Invest in a Strong UX

In some implementations, data exchange is considered a "back-end" concern and is accordingly developed in a "back-end" fashion, using less-friendly command-line tools and separate developer-like utilities. This is often a very serious mistake.

In data exchange, particularly regular and automated exchange, your users or customers are taking a greater dependence on your system's data, and as such are relying on that data more, not less.  If users are not provided a good user experience (UX), they can waste valuable time trying to understand how to manage the exchanges and their inefficiency will become yours as they open support tickets or otherwise try to contact you.

A thoughtful and unified user experience prevents many issues from escalating. Don't force users to go to separate applications or utilities to get a single job done. Generally, a unified set of webpages that covers the necessary functions and is targeted at existing product users will help a great deal.

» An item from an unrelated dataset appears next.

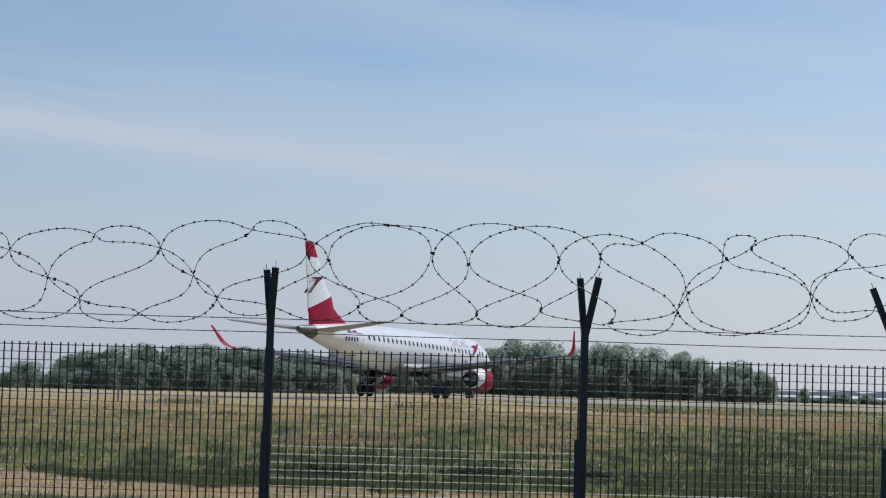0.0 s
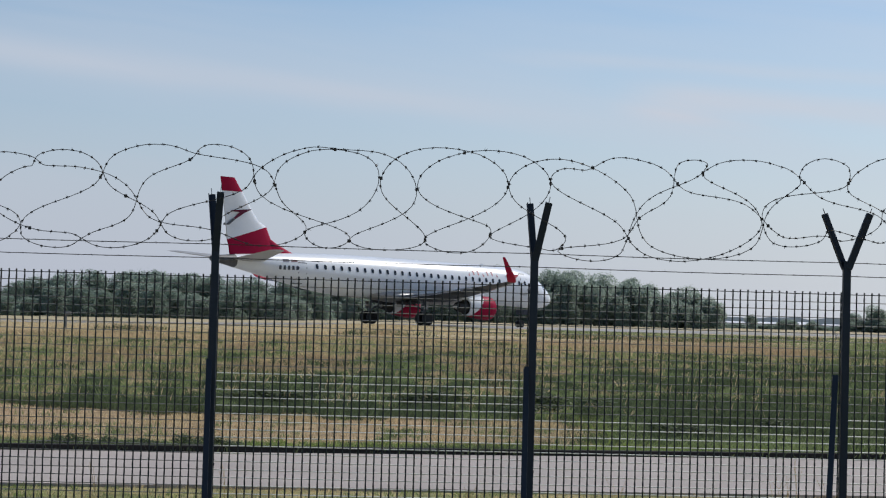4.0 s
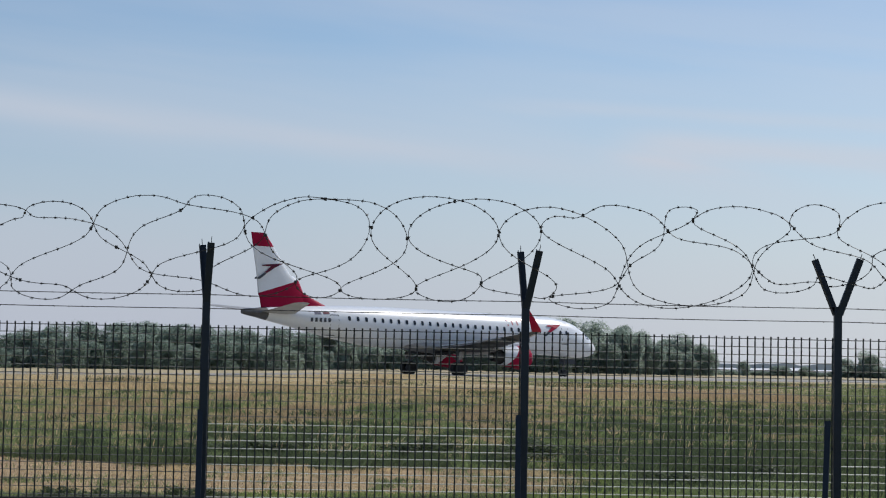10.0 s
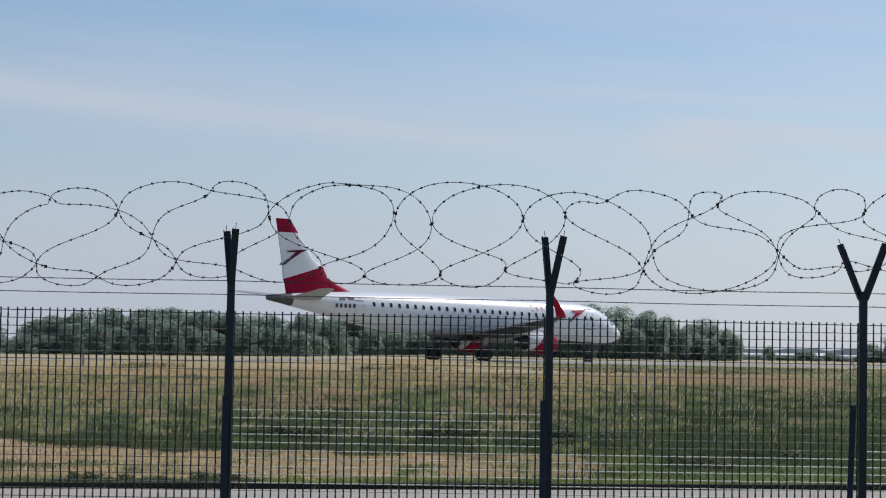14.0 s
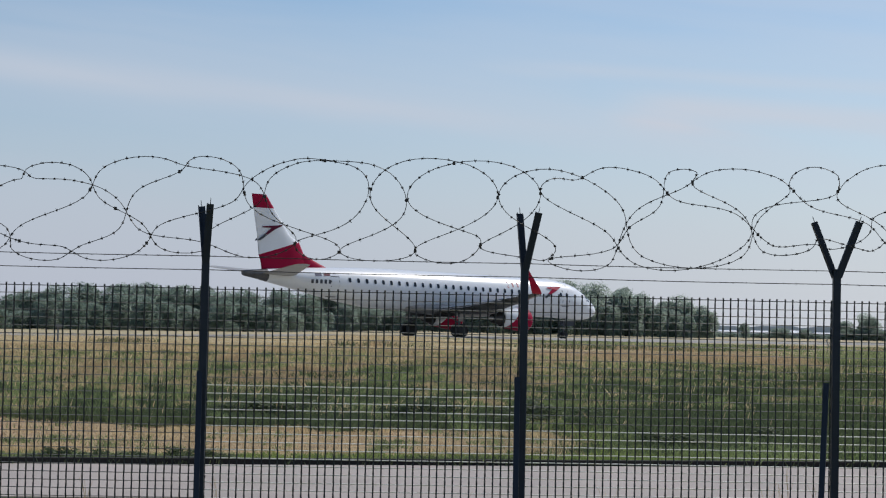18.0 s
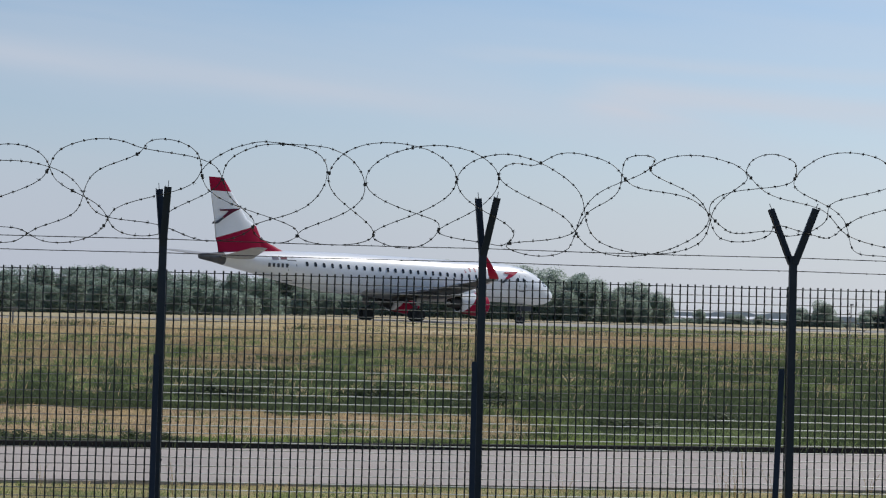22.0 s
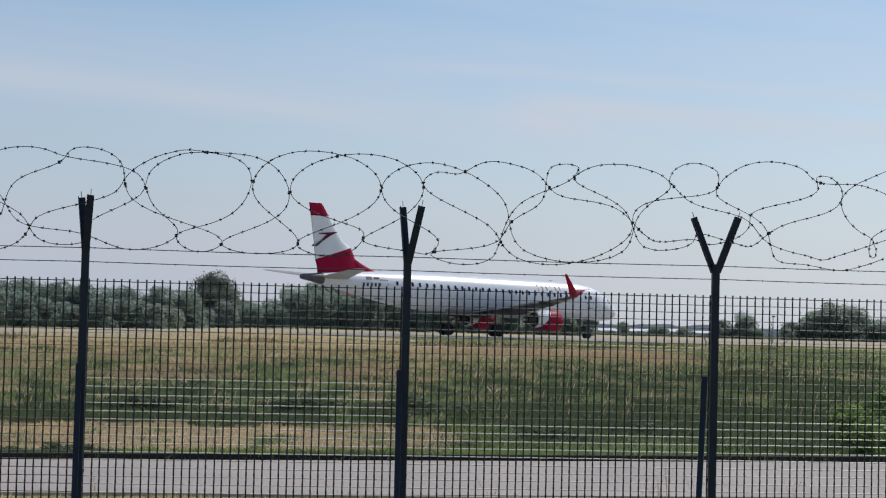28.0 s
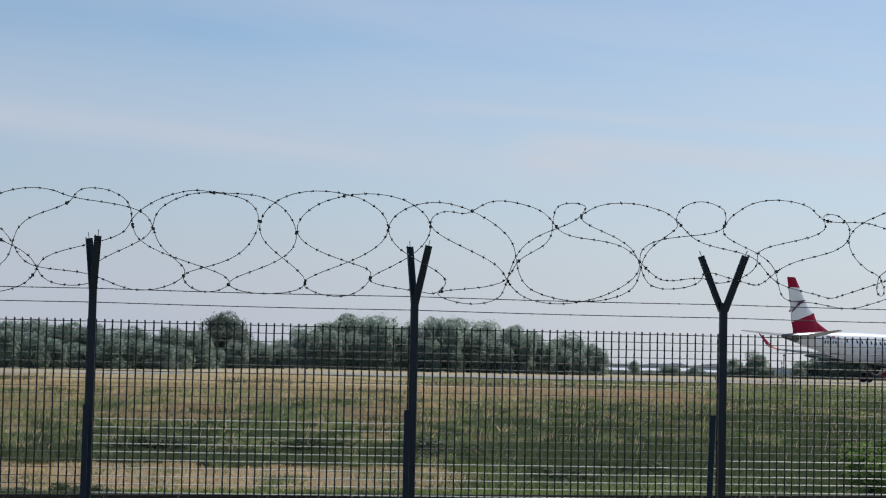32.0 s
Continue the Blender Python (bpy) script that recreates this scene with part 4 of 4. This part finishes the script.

Other items that should be considered when building the frontend to your Ed-Fi integration:

  • Including downloadable error logs 
  • The capability to see API JSON payloads for failed requests 
  • The capability to trigger results of specific API resources more broadly and for specific records 
  • and providing meaningful error messages with clear actions to remediate them


Many people working in educational data are educators first… and technologists second. The time they waste trying to learn how to manage your Ed-Fi integration will become a burden to you as they open support tickets or otherwise try to contact you.